- Instructions for the task
Here are some records; copy every line that holds the word "keys".
begin
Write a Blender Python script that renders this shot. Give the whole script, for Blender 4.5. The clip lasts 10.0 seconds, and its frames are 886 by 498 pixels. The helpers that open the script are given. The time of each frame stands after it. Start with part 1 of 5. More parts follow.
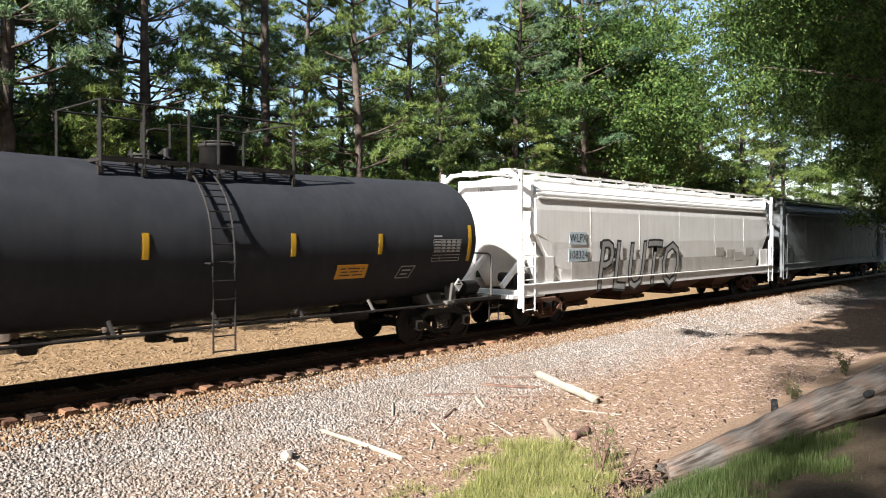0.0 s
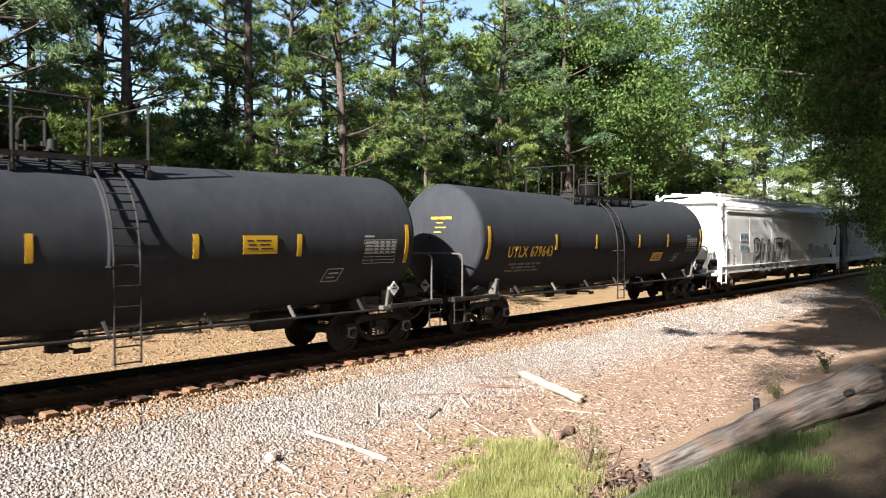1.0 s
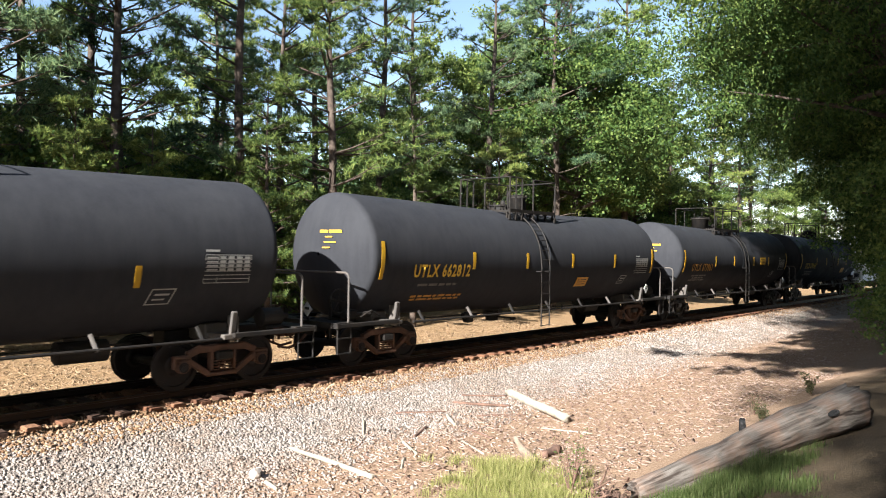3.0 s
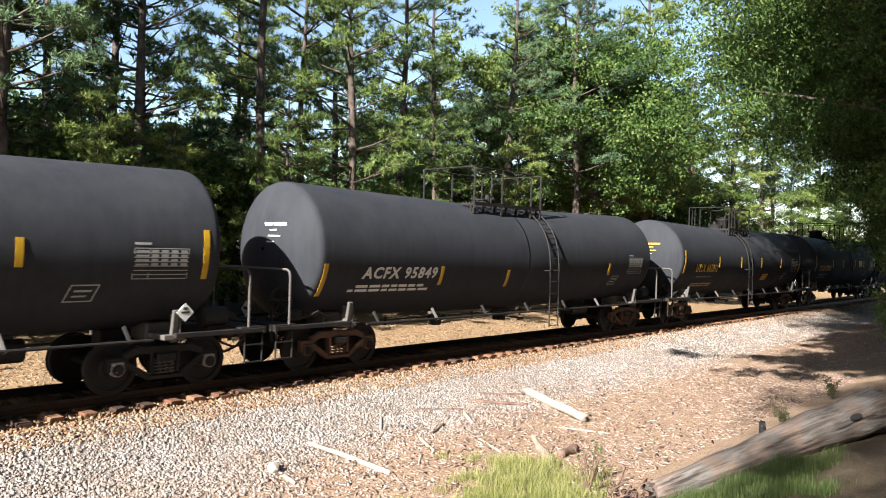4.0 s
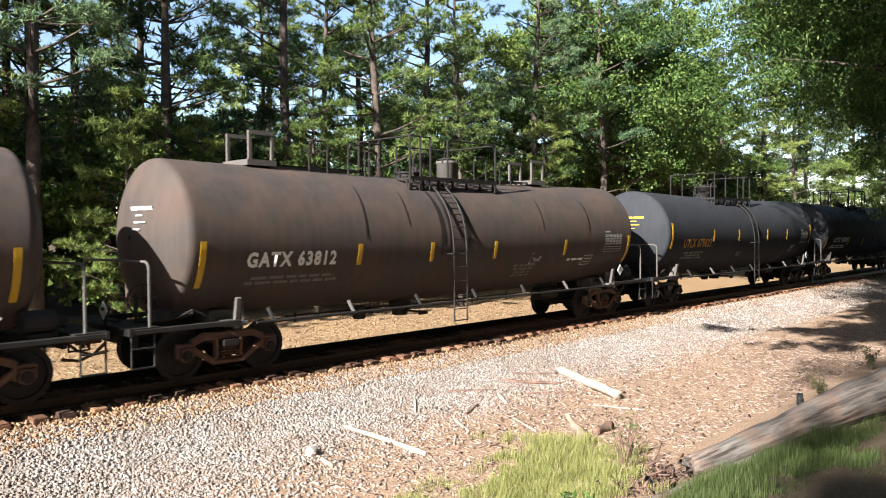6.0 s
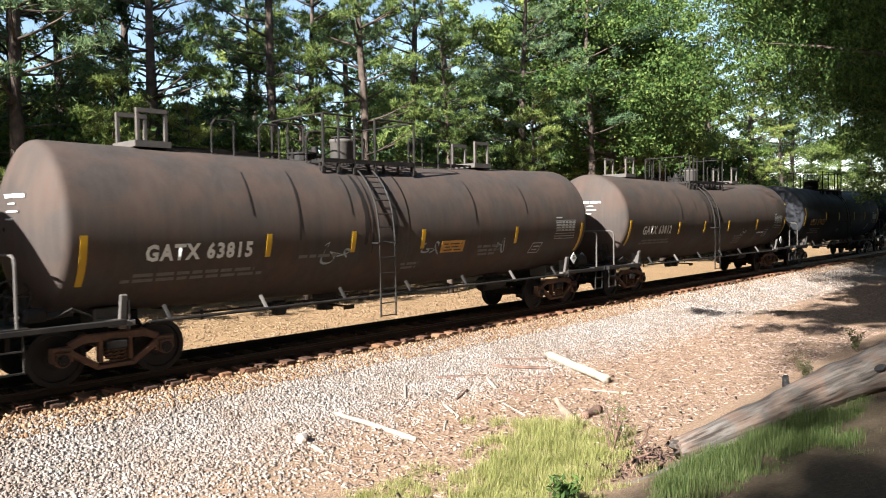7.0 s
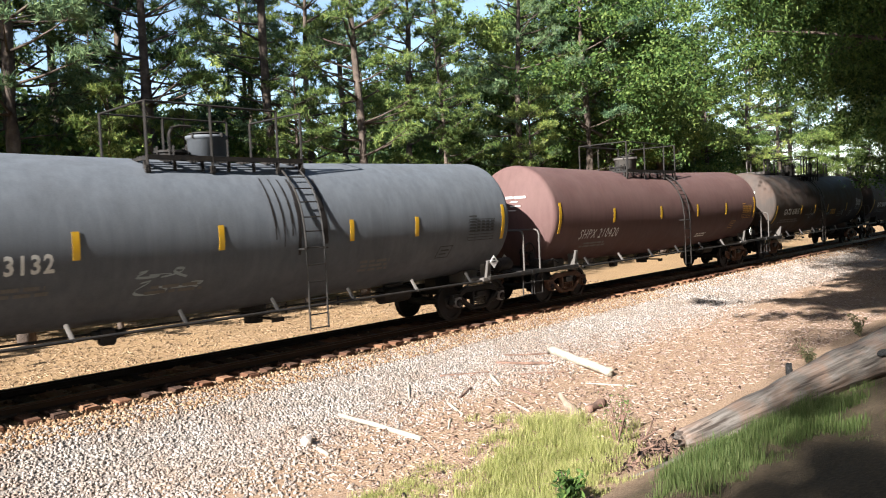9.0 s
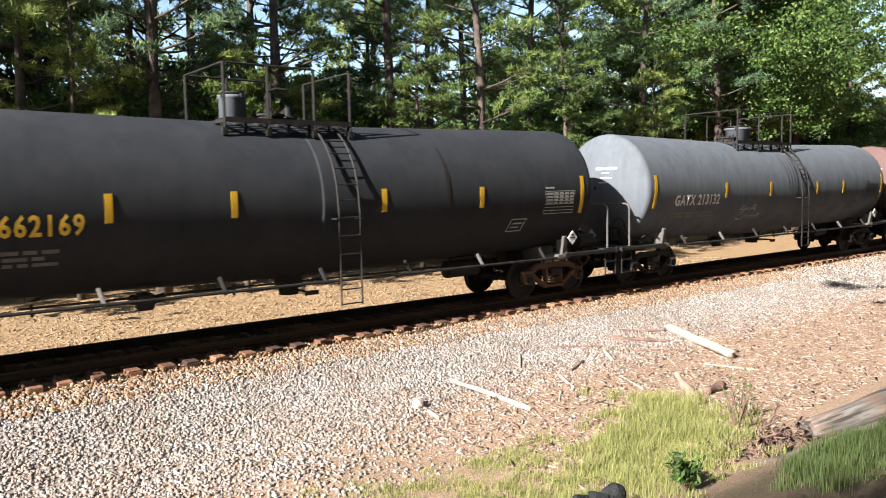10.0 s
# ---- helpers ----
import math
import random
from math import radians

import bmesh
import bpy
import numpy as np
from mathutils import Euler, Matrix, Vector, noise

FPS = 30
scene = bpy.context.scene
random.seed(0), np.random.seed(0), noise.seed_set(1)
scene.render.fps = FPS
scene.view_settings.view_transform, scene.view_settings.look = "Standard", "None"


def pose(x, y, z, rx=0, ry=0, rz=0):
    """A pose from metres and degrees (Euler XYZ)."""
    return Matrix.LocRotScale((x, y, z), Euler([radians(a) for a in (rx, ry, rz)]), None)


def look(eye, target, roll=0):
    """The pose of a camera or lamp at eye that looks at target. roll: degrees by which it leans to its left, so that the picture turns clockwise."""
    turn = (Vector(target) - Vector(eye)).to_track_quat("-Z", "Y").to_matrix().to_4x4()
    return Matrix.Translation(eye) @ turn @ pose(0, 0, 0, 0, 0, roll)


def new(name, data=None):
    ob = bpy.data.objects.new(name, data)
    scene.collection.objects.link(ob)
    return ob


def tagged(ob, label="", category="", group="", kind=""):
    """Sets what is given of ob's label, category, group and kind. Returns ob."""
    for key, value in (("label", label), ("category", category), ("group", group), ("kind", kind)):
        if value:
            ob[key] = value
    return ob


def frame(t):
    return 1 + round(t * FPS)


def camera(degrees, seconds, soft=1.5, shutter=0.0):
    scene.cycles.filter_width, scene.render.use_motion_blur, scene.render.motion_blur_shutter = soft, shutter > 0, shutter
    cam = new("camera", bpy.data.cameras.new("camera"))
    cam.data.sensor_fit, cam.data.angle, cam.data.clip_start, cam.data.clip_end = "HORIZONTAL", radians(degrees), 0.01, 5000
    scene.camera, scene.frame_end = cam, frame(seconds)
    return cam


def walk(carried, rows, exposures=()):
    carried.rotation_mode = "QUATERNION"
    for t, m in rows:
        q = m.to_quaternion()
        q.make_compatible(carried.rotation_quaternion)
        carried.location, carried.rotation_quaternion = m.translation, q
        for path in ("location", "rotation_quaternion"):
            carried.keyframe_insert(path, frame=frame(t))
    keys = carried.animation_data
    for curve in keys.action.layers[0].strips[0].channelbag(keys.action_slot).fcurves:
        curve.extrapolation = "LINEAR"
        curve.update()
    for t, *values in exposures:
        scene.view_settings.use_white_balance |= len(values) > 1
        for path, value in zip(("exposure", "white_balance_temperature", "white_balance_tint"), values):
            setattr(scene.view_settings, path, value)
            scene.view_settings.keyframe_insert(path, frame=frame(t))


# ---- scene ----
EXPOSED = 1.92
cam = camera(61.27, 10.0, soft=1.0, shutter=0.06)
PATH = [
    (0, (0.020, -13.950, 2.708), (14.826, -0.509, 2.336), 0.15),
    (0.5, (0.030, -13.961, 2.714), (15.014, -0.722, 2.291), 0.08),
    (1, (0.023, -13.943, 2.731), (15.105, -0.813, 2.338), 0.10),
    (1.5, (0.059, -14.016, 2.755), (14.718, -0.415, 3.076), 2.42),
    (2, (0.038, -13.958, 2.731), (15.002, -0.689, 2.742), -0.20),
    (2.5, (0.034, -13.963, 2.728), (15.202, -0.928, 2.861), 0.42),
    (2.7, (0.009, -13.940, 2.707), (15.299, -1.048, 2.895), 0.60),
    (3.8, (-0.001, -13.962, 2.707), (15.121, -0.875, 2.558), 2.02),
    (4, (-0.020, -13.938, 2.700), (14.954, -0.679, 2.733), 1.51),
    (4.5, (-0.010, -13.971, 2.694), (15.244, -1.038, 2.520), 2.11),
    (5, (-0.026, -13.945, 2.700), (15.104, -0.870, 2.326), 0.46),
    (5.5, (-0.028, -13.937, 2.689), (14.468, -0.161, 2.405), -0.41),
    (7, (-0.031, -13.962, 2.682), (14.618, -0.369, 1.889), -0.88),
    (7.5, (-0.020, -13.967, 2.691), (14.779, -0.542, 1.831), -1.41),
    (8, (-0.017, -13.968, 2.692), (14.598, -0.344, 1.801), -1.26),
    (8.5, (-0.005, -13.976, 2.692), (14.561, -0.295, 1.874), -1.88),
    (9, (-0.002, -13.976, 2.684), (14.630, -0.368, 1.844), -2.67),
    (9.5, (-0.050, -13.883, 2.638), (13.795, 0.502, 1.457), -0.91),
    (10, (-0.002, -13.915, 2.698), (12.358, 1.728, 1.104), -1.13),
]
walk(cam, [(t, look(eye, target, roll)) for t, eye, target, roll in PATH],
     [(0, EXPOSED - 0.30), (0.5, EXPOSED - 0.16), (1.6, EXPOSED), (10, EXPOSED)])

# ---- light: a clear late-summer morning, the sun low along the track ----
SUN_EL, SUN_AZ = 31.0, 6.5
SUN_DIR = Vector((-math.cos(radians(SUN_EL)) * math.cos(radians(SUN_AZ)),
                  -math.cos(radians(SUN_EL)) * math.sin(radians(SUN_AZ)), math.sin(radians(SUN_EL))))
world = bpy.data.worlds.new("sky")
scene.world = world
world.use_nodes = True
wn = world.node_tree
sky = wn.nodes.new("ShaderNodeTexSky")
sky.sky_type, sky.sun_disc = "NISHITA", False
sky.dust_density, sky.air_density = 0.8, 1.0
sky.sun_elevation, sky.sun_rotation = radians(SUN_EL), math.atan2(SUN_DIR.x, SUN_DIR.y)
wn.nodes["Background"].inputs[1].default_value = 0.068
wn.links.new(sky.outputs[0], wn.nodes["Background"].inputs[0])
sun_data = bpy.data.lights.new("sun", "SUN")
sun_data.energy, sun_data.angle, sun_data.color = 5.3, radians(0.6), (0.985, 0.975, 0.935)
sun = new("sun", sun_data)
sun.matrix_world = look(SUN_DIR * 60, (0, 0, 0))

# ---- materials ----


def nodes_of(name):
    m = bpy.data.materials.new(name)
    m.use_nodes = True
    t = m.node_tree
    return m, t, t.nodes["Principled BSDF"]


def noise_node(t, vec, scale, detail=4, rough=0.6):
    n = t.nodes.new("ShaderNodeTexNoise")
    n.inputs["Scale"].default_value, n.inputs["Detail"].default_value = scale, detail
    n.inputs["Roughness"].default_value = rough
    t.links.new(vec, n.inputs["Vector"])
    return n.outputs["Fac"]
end
begin
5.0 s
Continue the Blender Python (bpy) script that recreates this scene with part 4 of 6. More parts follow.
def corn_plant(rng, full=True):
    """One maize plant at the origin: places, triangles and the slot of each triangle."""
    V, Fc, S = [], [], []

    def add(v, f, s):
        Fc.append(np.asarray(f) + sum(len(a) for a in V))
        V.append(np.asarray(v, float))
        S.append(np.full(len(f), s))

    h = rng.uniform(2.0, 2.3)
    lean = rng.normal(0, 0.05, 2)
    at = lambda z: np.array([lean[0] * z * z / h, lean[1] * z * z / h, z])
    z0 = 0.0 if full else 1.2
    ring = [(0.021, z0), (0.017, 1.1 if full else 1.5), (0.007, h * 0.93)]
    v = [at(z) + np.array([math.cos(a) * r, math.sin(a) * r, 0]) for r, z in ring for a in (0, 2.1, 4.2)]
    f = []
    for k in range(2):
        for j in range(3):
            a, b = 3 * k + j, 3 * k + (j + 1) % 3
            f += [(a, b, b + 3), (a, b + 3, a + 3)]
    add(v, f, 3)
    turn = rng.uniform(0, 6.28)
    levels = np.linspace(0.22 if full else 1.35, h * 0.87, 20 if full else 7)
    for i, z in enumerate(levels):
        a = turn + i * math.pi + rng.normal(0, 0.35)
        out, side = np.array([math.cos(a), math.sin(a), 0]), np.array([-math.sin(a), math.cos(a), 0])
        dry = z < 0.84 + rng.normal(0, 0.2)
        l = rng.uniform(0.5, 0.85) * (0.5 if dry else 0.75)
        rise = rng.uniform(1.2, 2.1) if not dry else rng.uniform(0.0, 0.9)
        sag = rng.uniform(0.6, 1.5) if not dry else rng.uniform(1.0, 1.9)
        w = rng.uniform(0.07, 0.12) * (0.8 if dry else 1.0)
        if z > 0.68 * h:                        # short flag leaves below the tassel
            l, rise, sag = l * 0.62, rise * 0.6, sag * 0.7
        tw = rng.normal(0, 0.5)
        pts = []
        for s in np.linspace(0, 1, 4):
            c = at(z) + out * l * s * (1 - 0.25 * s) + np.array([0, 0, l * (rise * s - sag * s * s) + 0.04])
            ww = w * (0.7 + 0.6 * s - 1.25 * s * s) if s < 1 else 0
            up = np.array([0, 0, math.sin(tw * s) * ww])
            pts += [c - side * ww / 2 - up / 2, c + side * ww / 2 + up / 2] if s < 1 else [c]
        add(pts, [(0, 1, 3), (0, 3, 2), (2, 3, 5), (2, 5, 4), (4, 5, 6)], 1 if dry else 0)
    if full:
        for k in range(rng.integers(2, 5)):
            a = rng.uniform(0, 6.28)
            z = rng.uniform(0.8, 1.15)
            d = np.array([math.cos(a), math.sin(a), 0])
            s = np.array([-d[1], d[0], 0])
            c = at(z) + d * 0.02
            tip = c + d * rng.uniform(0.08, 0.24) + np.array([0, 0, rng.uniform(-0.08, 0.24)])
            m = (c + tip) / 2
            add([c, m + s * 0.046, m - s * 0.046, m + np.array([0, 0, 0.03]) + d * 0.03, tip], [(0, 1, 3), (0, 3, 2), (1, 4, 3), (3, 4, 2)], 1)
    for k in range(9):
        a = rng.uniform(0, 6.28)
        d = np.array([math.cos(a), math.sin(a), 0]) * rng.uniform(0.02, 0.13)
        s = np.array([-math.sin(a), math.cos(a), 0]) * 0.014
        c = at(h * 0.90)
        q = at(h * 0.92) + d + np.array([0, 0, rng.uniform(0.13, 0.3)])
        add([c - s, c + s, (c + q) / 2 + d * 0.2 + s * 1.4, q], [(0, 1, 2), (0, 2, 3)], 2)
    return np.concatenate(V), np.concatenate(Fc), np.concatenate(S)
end
- Answer for the task
    keys = carried.animation_data
    for curve in keys.action.layers[0].strips[0].channelbag(keys.action_slot).fcurves:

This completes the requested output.